## Dataset content
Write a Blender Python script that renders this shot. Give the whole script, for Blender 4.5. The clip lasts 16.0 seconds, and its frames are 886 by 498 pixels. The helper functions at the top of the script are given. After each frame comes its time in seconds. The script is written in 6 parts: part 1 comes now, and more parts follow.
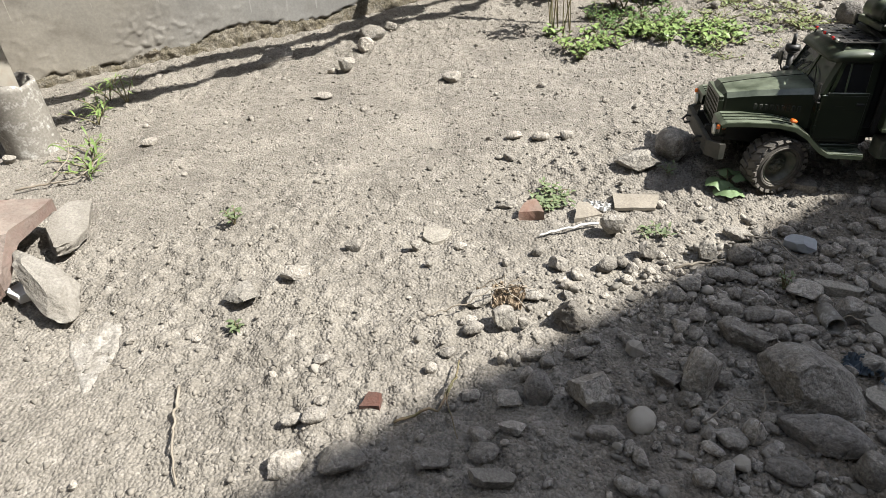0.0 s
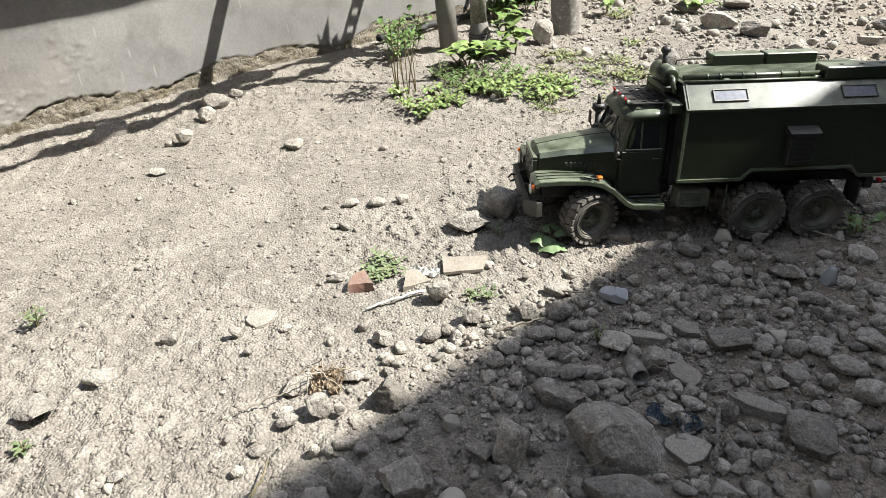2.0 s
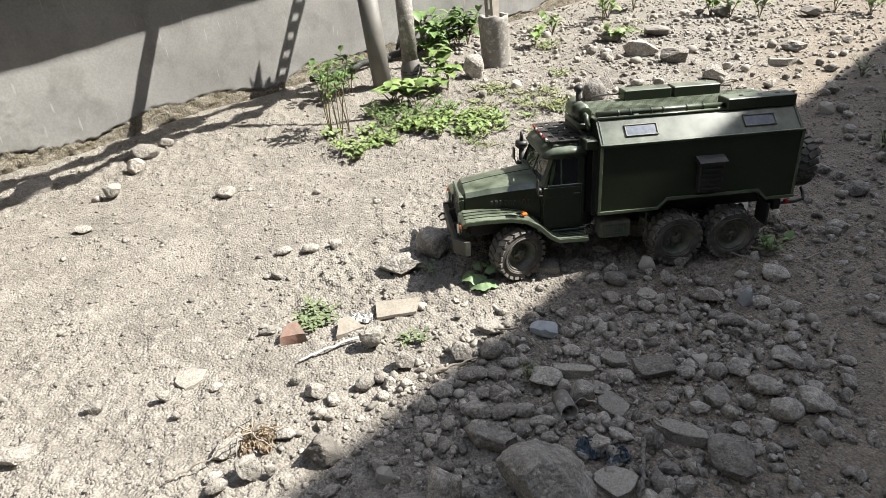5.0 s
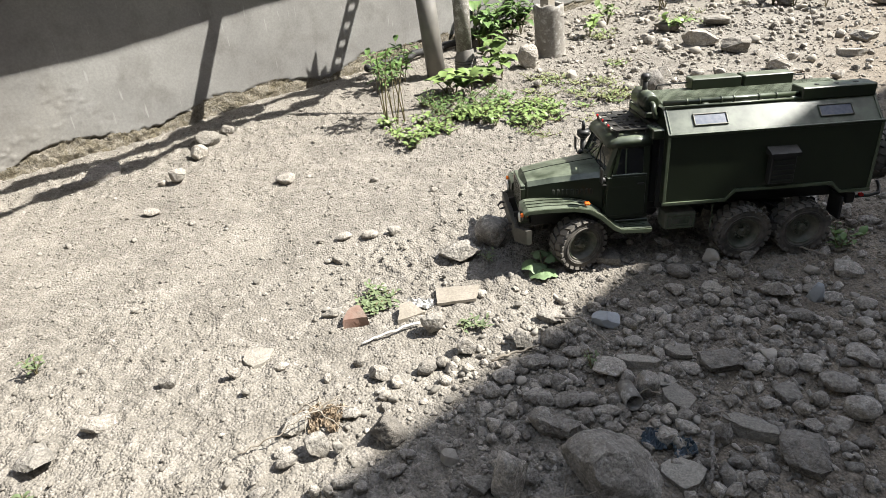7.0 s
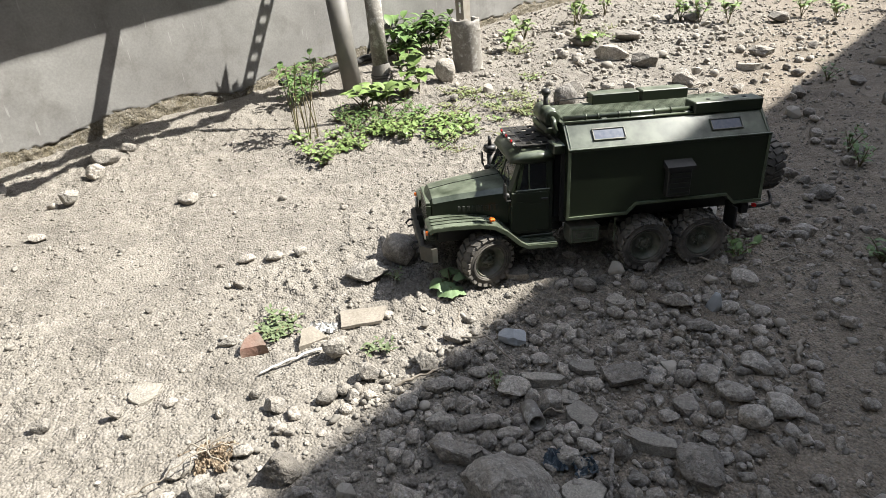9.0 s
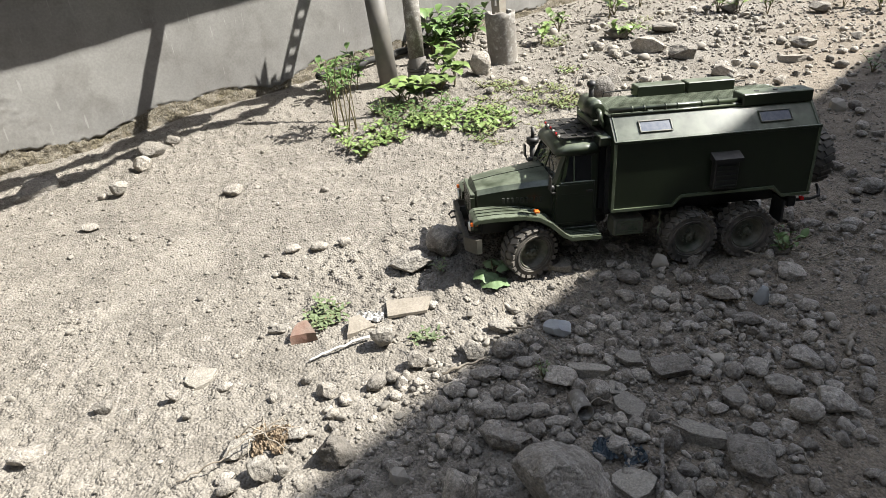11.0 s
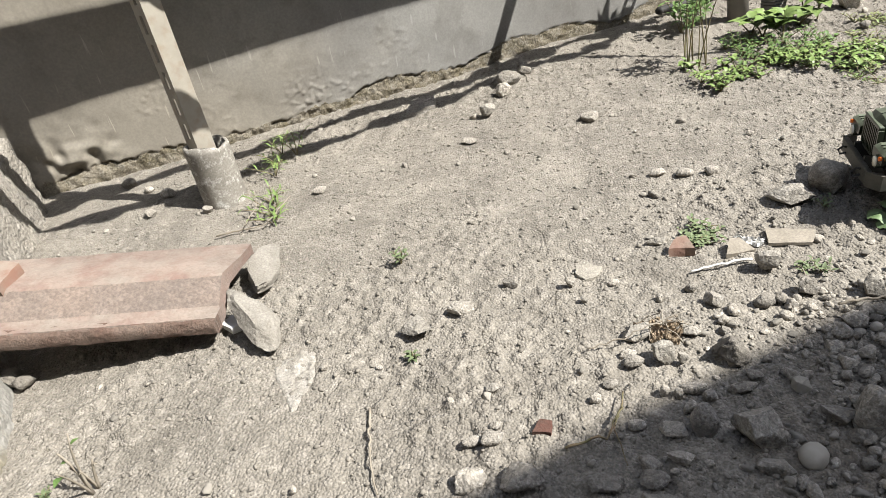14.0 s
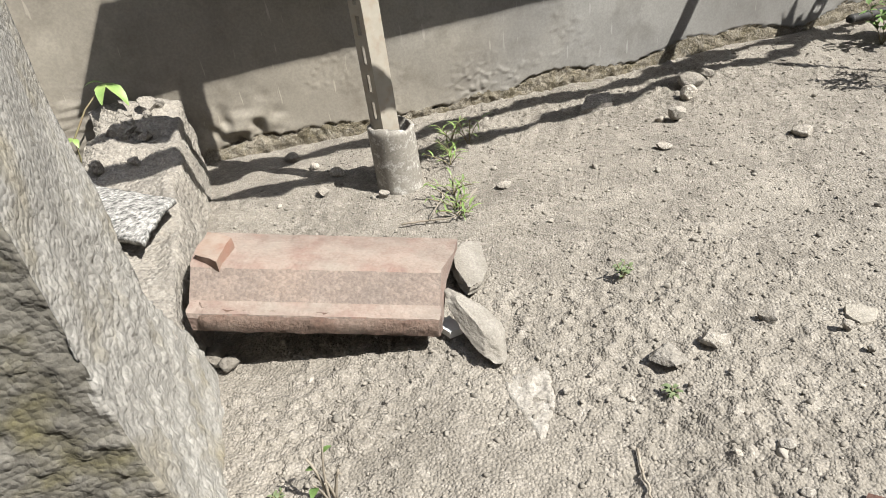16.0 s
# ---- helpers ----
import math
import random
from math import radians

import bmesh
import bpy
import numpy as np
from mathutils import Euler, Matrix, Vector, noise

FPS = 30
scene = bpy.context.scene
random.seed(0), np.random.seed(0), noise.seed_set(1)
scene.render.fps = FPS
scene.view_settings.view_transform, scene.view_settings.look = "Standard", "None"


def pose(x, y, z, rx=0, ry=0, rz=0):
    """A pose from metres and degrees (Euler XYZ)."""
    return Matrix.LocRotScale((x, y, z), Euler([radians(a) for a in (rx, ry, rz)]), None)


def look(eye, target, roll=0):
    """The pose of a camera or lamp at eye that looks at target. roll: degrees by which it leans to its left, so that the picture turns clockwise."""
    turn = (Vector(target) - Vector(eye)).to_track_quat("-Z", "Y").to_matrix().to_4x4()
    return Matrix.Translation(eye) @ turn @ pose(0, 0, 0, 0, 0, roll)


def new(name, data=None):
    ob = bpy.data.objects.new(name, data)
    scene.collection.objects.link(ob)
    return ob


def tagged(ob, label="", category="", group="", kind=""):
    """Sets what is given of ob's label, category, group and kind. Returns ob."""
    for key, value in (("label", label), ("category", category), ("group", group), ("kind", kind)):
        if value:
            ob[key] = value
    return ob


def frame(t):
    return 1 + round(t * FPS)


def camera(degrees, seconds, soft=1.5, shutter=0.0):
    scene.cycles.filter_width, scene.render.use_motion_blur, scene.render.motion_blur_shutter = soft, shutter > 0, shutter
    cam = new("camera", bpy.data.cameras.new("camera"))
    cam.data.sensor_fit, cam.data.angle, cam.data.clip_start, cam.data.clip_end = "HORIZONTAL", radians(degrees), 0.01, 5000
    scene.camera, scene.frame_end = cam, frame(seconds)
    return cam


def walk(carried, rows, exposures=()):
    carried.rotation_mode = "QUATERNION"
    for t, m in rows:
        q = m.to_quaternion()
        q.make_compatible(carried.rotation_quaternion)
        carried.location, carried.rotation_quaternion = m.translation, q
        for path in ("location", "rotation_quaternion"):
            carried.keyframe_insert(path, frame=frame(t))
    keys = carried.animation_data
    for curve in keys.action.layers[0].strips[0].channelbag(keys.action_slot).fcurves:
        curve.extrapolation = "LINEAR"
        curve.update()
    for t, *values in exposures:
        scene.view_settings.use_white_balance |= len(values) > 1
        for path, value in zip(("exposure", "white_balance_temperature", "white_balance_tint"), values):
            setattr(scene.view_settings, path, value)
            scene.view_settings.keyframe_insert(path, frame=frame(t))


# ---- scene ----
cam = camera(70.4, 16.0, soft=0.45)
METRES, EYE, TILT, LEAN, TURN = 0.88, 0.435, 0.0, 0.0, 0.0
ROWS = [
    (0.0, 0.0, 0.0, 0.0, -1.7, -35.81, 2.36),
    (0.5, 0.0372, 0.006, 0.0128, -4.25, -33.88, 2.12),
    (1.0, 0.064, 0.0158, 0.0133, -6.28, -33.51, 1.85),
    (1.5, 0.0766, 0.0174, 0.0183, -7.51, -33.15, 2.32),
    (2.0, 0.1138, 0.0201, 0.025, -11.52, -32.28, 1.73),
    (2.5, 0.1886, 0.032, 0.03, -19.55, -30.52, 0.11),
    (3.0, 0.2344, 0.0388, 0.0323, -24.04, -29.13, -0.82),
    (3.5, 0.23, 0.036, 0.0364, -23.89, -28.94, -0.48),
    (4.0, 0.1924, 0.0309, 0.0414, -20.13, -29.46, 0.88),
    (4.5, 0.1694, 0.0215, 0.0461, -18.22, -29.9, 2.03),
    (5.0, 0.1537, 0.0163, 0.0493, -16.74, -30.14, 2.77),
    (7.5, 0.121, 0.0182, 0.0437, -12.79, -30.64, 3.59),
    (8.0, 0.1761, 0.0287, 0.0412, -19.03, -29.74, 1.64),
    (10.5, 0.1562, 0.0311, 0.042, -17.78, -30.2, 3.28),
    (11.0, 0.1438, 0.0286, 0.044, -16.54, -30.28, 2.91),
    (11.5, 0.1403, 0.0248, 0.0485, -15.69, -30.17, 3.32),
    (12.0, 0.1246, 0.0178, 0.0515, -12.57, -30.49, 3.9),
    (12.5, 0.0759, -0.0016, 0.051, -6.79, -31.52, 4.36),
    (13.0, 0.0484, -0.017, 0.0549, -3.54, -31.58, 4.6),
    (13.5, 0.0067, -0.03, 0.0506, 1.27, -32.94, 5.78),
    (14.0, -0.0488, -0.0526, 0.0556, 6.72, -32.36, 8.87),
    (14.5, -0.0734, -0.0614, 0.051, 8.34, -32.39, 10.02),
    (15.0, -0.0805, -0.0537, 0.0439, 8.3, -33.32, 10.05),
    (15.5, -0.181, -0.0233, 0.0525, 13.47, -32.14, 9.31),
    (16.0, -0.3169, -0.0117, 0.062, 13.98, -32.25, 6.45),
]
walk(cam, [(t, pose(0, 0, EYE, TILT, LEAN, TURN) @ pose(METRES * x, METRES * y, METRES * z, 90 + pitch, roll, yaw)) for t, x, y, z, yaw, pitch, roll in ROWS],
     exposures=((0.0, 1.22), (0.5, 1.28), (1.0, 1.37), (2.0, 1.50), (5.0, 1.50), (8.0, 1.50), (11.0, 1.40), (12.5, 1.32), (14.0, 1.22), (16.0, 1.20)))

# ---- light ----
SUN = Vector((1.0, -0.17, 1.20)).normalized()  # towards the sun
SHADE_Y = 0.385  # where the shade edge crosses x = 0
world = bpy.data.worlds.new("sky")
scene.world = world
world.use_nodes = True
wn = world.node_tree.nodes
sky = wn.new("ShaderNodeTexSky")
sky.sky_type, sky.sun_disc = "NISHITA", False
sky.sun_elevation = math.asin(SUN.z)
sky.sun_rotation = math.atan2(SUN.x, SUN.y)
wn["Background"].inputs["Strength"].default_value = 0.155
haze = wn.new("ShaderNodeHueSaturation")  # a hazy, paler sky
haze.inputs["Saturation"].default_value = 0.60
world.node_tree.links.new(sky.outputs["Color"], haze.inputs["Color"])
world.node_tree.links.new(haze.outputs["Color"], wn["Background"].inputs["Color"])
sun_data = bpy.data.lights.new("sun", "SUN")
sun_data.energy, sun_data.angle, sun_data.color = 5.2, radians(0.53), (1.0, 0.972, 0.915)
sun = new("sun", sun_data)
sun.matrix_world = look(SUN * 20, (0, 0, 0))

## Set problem
The data above should be repeated exactly, minus any pictures.

## The result
Write a Blender Python script that renders this shot. Give the whole script, for Blender 4.5. The clip lasts 16.0 seconds, and its frames are 886 by 498 pixels. The helper functions at the top of the script are given. After each frame comes its time in seconds. The script is written in 6 parts: part 1 comes now, and more parts follow.
0.0 s
2.0 s
5.0 s
7.0 s
9.0 s
11.0 s
14.0 s
16.0 s
# ---- helpers ----
import math
import random
from math import radians

import bmesh
import bpy
import numpy as np
from mathutils import Euler, Matrix, Vector, noise

FPS = 30
scene = bpy.context.scene
random.seed(0), np.random.seed(0), noise.seed_set(1)
scene.render.fps = FPS
scene.view_settings.view_transform, scene.view_settings.look = "Standard", "None"


def pose(x, y, z, rx=0, ry=0, rz=0):
    """A pose from metres and degrees (Euler XYZ)."""
    return Matrix.LocRotScale((x, y, z), Euler([radians(a) for a in (rx, ry, rz)]), None)


def look(eye, target, roll=0):
    """The pose of a camera or lamp at eye that looks at target. roll: degrees by which it leans to its left, so that the picture turns clockwise."""
    turn = (Vector(target) - Vector(eye)).to_track_quat("-Z", "Y").to_matrix().to_4x4()
    return Matrix.Translation(eye) @ turn @ pose(0, 0, 0, 0, 0, roll)


def new(name, data=None):
    ob = bpy.data.objects.new(name, data)
    scene.collection.objects.link(ob)
    return ob


def tagged(ob, label="", category="", group="", kind=""):
    """Sets what is given of ob's label, category, group and kind. Returns ob."""
    for key, value in (("label", label), ("category", category), ("group", group), ("kind", kind)):
        if value:
            ob[key] = value
    return ob


def frame(t):
    return 1 + round(t * FPS)


def camera(degrees, seconds, soft=1.5, shutter=0.0):
    scene.cycles.filter_width, scene.render.use_motion_blur, scene.render.motion_blur_shutter = soft, shutter > 0, shutter
    cam = new("camera", bpy.data.cameras.new("camera"))
    cam.data.sensor_fit, cam.data.angle, cam.data.clip_start, cam.data.clip_end = "HORIZONTAL", radians(degrees), 0.01, 5000
    scene.camera, scene.frame_end = cam, frame(seconds)
    return cam


def walk(carried, rows, exposures=()):
    carried.rotation_mode = "QUATERNION"
    for t, m in rows:
        q = m.to_quaternion()
        q.make_compatible(carried.rotation_quaternion)
        carried.location, carried.rotation_quaternion = m.translation, q
        for path in ("location", "rotation_quaternion"):
            carried.keyframe_insert(path, frame=frame(t))
    keys = carried.animation_data
    for curve in keys.action.layers[0].strips[0].channelbag(keys.action_slot).fcurves:
        curve.extrapolation = "LINEAR"
        curve.update()
    for t, *values in exposures:
        scene.view_settings.use_white_balance |= len(values) > 1
        for path, value in zip(("exposure", "white_balance_temperature", "white_balance_tint"), values):
            setattr(scene.view_settings, path, value)
            scene.view_settings.keyframe_insert(path, frame=frame(t))


# ---- scene ----
cam = camera(70.4, 16.0, soft=0.45)
METRES, EYE, TILT, LEAN, TURN = 0.88, 0.435, 0.0, 0.0, 0.0
ROWS = [
    (0.0, 0.0, 0.0, 0.0, -1.7, -35.81, 2.36),
    (0.5, 0.0372, 0.006, 0.0128, -4.25, -33.88, 2.12),
    (1.0, 0.064, 0.0158, 0.0133, -6.28, -33.51, 1.85),
    (1.5, 0.0766, 0.0174, 0.0183, -7.51, -33.15, 2.32),
    (2.0, 0.1138, 0.0201, 0.025, -11.52, -32.28, 1.73),
    (2.5, 0.1886, 0.032, 0.03, -19.55, -30.52, 0.11),
    (3.0, 0.2344, 0.0388, 0.0323, -24.04, -29.13, -0.82),
    (3.5, 0.23, 0.036, 0.0364, -23.89, -28.94, -0.48),
    (4.0, 0.1924, 0.0309, 0.0414, -20.13, -29.46, 0.88),
    (4.5, 0.1694, 0.0215, 0.0461, -18.22, -29.9, 2.03),
    (5.0, 0.1537, 0.0163, 0.0493, -16.74, -30.14, 2.77),
    (7.5, 0.121, 0.0182, 0.0437, -12.79, -30.64, 3.59),
    (8.0, 0.1761, 0.0287, 0.0412, -19.03, -29.74, 1.64),
    (10.5, 0.1562, 0.0311, 0.042, -17.78, -30.2, 3.28),
    (11.0, 0.1438, 0.0286, 0.044, -16.54, -30.28, 2.91),
    (11.5, 0.1403, 0.0248, 0.0485, -15.69, -30.17, 3.32),
    (12.0, 0.1246, 0.0178, 0.0515, -12.57, -30.49, 3.9),
    (12.5, 0.0759, -0.0016, 0.051, -6.79, -31.52, 4.36),
    (13.0, 0.0484, -0.017, 0.0549, -3.54, -31.58, 4.6),
    (13.5, 0.0067, -0.03, 0.0506, 1.27, -32.94, 5.78),
    (14.0, -0.0488, -0.0526, 0.0556, 6.72, -32.36, 8.87),
    (14.5, -0.0734, -0.0614, 0.051, 8.34, -32.39, 10.02),
    (15.0, -0.0805, -0.0537, 0.0439, 8.3, -33.32, 10.05),
    (15.5, -0.181, -0.0233, 0.0525, 13.47, -32.14, 9.31),
    (16.0, -0.3169, -0.0117, 0.062, 13.98, -32.25, 6.45),
]
walk(cam, [(t, pose(0, 0, EYE, TILT, LEAN, TURN) @ pose(METRES * x, METRES * y, METRES * z, 90 + pitch, roll, yaw)) for t, x, y, z, yaw, pitch, roll in ROWS],
     exposures=((0.0, 1.22), (0.5, 1.28), (1.0, 1.37), (2.0, 1.50), (5.0, 1.50), (8.0, 1.50), (11.0, 1.40), (12.5, 1.32), (14.0, 1.22), (16.0, 1.20)))

# ---- light ----
SUN = Vector((1.0, -0.17, 1.20)).normalized()  # towards the sun
SHADE_Y = 0.385  # where the shade edge crosses x = 0
world = bpy.data.worlds.new("sky")
scene.world = world
world.use_nodes = True
wn = world.node_tree.nodes
sky = wn.new("ShaderNodeTexSky")
sky.sky_type, sky.sun_disc = "NISHITA", False
sky.sun_elevation = math.asin(SUN.z)
sky.sun_rotation = math.atan2(SUN.x, SUN.y)
wn["Background"].inputs["Strength"].default_value = 0.155
haze = wn.new("ShaderNodeHueSaturation")  # a hazy, paler sky
haze.inputs["Saturation"].default_value = 0.60
world.node_tree.links.new(sky.outputs["Color"], haze.inputs["Color"])
world.node_tree.links.new(haze.outputs["Color"], wn["Background"].inputs["Color"])
sun_data = bpy.data.lights.new("sun", "SUN")
sun_data.energy, sun_data.angle, sun_data.color = 5.2, radians(0.53), (1.0, 0.972, 0.915)
sun = new("sun", sun_data)
sun.matrix_world = look(SUN * 20, (0, 0, 0))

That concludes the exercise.